Why Does Social Criticism Affect Us So Deeply as Creatives?
- RND Culture

- Feb 12
- 3 min read
On exposure, identity, and the fragile architecture of making
Why does a comment linger longer than praise?
Why does one line of criticism echo in your mind while ten affirmations fade?
As a creative, you do not simply produce work. You externalize perception. You translate fragments of your interior into visible form. What others critique is rarely just an object. It feels like they are evaluating the way you see.
Creation is exposure.

When you release a piece into the world, you are not offering a neutral product. You are offering judgment, taste, intuition, and worldview condensed into structure. The work carries decisions that reflect your values. What to include. What to omit. How to frame. Where to remain silent. These choices are inseparable from identity.
So when social criticism appears, especially in public space, it can feel less like feedback and more like confrontation.
There is also the social dimension of belonging. Creative communities function through visibility. Recognition influences opportunity. Reputation shapes access. A critique, even when constructive, can threaten not only confidence but perceived position within a network. The fear is not only being wrong. It is being excluded.
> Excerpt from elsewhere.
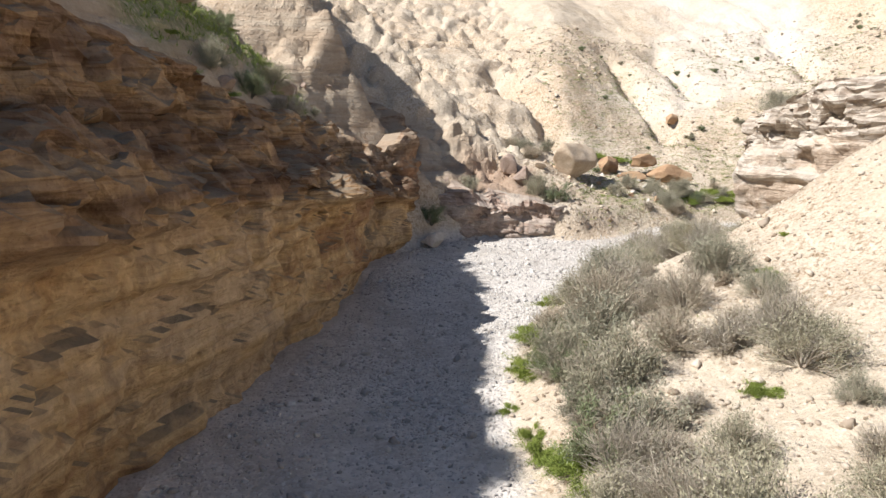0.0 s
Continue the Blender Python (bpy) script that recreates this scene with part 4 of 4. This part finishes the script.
# ---- shrubs ----
SHRUBS = {
    "grey": [shrub("saltbush", 11, 1.3, 0.95, 2600, 360, LEAF_GREY, TWIG_DRY, "rounded grey-green saltbush with fine leaves"),
             shrub("saltbush", 12, 1.6, 1.1, 3200, 408, LEAF_GREY, TWIG_DRY, "broad grey-green saltbush beside the stream bed"),
             shrub("saltbush", 13, 1.0, 0.8, 1900, 288, LEAF_GREY, TWIG_DRY, "small rounded grey-green saltbush")],
    "olive": [shrub("green_shrub", 21, 1.4, 1.1, 3000, 140, LEAF_OLIVE, BARK, "leafy dark green shrub at the foot of the slope"),
              shrub("green_shrub", 22, 1.1, 0.9, 2300, 120, LEAF_OLIVE, BARK, "dense dark green shrub")],
    "dry": [shrub("dry_bush", 31, 1.4, 1.0, 500, 1008, LEAF_GREY, TWIG_DRY, "dry twiggy grey bush, almost leafless"),
            shrub("dry_bush", 32, 1.1, 0.7, 250, 864, LEAF_GREY, TWIG_DRY, "low tangled dry bush of bare grey twigs")],
    "fresh": [shrub("herb_clump", 41, 1.2, 0.13, 5200, 90, LEAF_FRESH, LEAF_FRESH, "low clump of fresh green spring herbs", 0.034, "herbs"),
              shrub("herb_clump", 42, 0.9, 0.11, 3400, 70, LEAF_FRESH, LEAF_FRESH, "small clump of bright green spring herbs", 0.032, "herbs")],
    "knob": [shrub("cushion_bush", 51, 0.75, 0.5, 1300, 90, LEAF_OLIVE, BARK, "small dark rounded cushion bush on the slope"),
             shrub("cushion_bush", 52, 0.6, 0.4, 800, 110, LEAF_GREY, BARK, "small grey-brown cushion bush on the slope")],
}
USED = set()
clump = lambda x, y, size, seed: step(-0.15, 0.35, fbm(x, y, 0, size, 3, seed))


def plant(kind, x, y, scale, turn, group):
    some = SHRUBS[kind]
    proto = some[int(abs(x * 7.13 + y * 3.71)) % len(some)]
    m = Matrix.Translation((x, y, rest(x, y) - 0.03)) @ Matrix.Rotation(turn, 4, "Z")
    if proto.name in USED:
        ob = copy_thing(proto, m)
    else:
        ob = proto
        ob.matrix_basis = m
        USED.add(proto.name)
    ob.scale = (scale, scale, scale * (0.85 + 0.3 * ((x * 13.7) % 1)))
    ob["group"] = group
    return ob


def bank_spots(line, a, b, gap, lo, hi, side, seed, chance=1.0):
    rng = np.random.default_rng(seed)
    t, x, y, nx, ny = along(line, a, b, gap)
    out = []
    for k in range(len(t)):
        if rng.uniform() < chance:
            d = rng.uniform(lo, hi) * side
            out.append((x[k] + nx[k] * d + rng.normal() * 0.2, y[k] + ny[k] * d + rng.normal() * 0.2, rng.uniform(), rng.uniform(0, 6.28)))
    return out


def mixed(spots, table, group, big=(0.75, 1.25)):
    for x, y, r, turn in spots:
        for kind, upto in table:
            if r < upto:
                plant(kind, x, y, big[0] + (big[1] - big[0]) * ((r * 37.7) % 1), turn, group)
                break


mixed(bank_spots(OUTER, (20.3, 30.6), (33, 25.5), 0.36, 0.3, 1.5, 1, 1) + bank_spots(OUTER, (33, 25.5), (42, 22), 0.4, 0.3, 0.9, 1, 8), [("grey", 0.38), ("olive", 0.68), ("dry", 0.92), ("fresh", 1.0)], "bushes along the stream bed", (0.85, 1.3))
mixed(bank_spots(OUTER, (20.3, 30.6), (32, 25.9), 0.42, 1.3, 3.1, 1, 2), [("grey", 0.38), ("olive", 0.46), ("dry", 0.82), ("fresh", 1.0)], "bushes along the stream bed", (0.7, 1.2))
mixed(bank_spots(OUTER, (11.5, 32), (20.3, 30.6), 0.75, 0.5, 3.2, 1, 3), [("grey", 0.5), ("olive", 0.62), ("dry", 0.8), ("fresh", 1.0)], "bushes along the stream bed", (0.6, 1.05))
mixed(bank_spots(INNER, (1.2, 3), (8.6, 25.4), 0.32, 0.9, 2.0, -1, 4, 0.85), [("grey", 0.40), ("olive", 0.48), ("dry", 0.86), ("fresh", 1.0)], "bushes on the terrace", (0.8, 1.35))
mixed(bank_spots(INNER, (1.2, 3), (9.6, 26.3), 0.38, 2.3, 4.6, -1, 5, 0.42), [("grey", 0.42), ("olive", 0.46), ("dry", 0.88), ("fresh", 1.0)], "bushes on the terrace", (0.6, 1.1))
mixed(bank_spots(INNER, (1.2, 8), (7, 24), 1.1, 3.6, 6.5, -1, 6, 0.5), [("grey", 0.5), ("dry", 0.8), ("fresh", 1.0)], "bushes on the terrace", (0.4, 0.8))
mixed(bank_spots(OUTER, (78.6, 25), (86, 48), 1.6, -2.2, -0.4, 1, 7), [("grey", 0.6), ("olive", 1.0)], "bushes in the upper stream bed", (0.8, 1.3))
mixed(bank_spots(INNER, (1.3, 3), (3, 19), 0.55, 0.35, 0.9, -1, 9, 0.75), [("fresh", 1.0)], "spring herbs at the terrace edge", (0.6, 1.1))
rng = np.random.default_rng(77)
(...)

-Criticism touches vulnerability that is already active.
To create is to make choices without absolute certainty. You decide when something is finished, knowing it could always be revised. You defend intuition in environments that demand clarity. There is inherent doubt in the process. Social critique can amplify that doubt, turning productive questioning into destabilization.
Yet the intensity of the reaction also reveals something essential.
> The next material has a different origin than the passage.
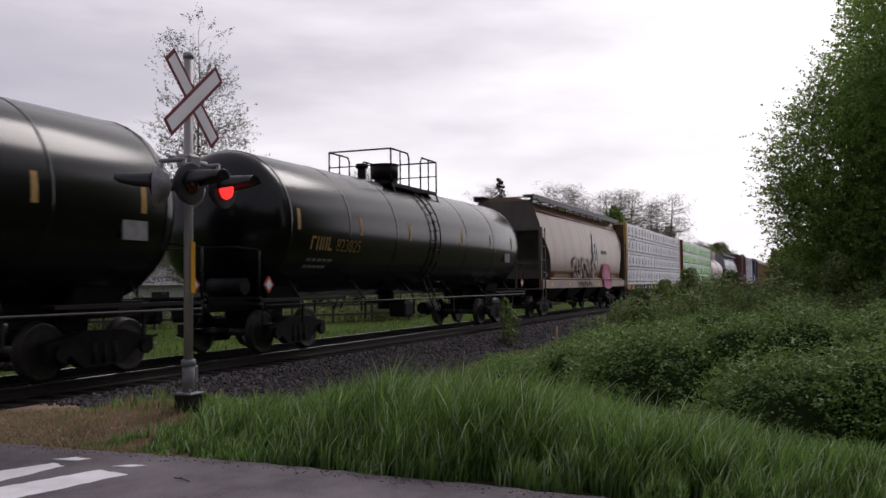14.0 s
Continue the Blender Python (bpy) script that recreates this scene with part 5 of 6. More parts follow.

If criticism did not affect you, the work would likely be detached from your core. The discomfort signals investment. It signals that what you made matters to you beyond transaction. The sting is evidence of care.
However, not all criticism operates at the same level.
Some critique engages the work formally, conceptually, ethically. It interrogates structure, references, implications. This kind of criticism, while uncomfortable, can expand practice. It invites refinement. It pushes thinking. It separates the maker from the made and allows dialogue.
Other criticism is diffuse, reactive, or performative. It targets identity rather than intention. It seeks visibility more than understanding. In digital spaces especially, commentary can collapse nuance. The speed of reaction leaves little room for complexity.
As creatives, learning to distinguish between these types becomes essential.
You are not required to internalize every response. Nor are you protected from all of them. The task is not to become immune. Immunity would flatten sensitivity, and sensitivity is central to creative perception. The task is to develop discernment.
To ask: is this critique addressing the work, or is i
t projecting something else.
Is it expanding the conversation, or narrowing it.
Is there substance I can use, even if the tone is harsh.
Social criticism also forces confrontation with context.
Art does not exist outside systems of power, culture, history. When work enters public space, it interacts with narratives larger than personal intention. Critique may reveal blind spots shaped by privilege, limitation, or inherited frameworks. This confrontation can be destabilizing, yet it is part of artistic maturity.
Being affected does not mean being fragile. It means being permeable.
Permeability allows influence, dialogue, transformation. Without it, work becomes defensive and static. With too much of it, identity dissolves under external pressure. The balance is dynamic. It requires continual recalibration.
Why does social criticism affect you so deeply as a creative.
Because your work is not separate from you.
Because belonging matters.
Because perception is personal.
Because art operates in public.
The goal is not to eliminate the impact. It is to metabolize it.
To let valid critique refine you without allowing noise to define you.
To maintain conviction while remaining open.
To remember that exposure is risk, and risk is inseparable from meaningful creation.
If criticism hurts, it means you showed something real.
The work now exists beyond you. It will be interpreted, contested, reframed. That movement is not a sign of failure. It is proof that the work entered dialogue.
And dialogue, even when uncomfortable, is a sign of life.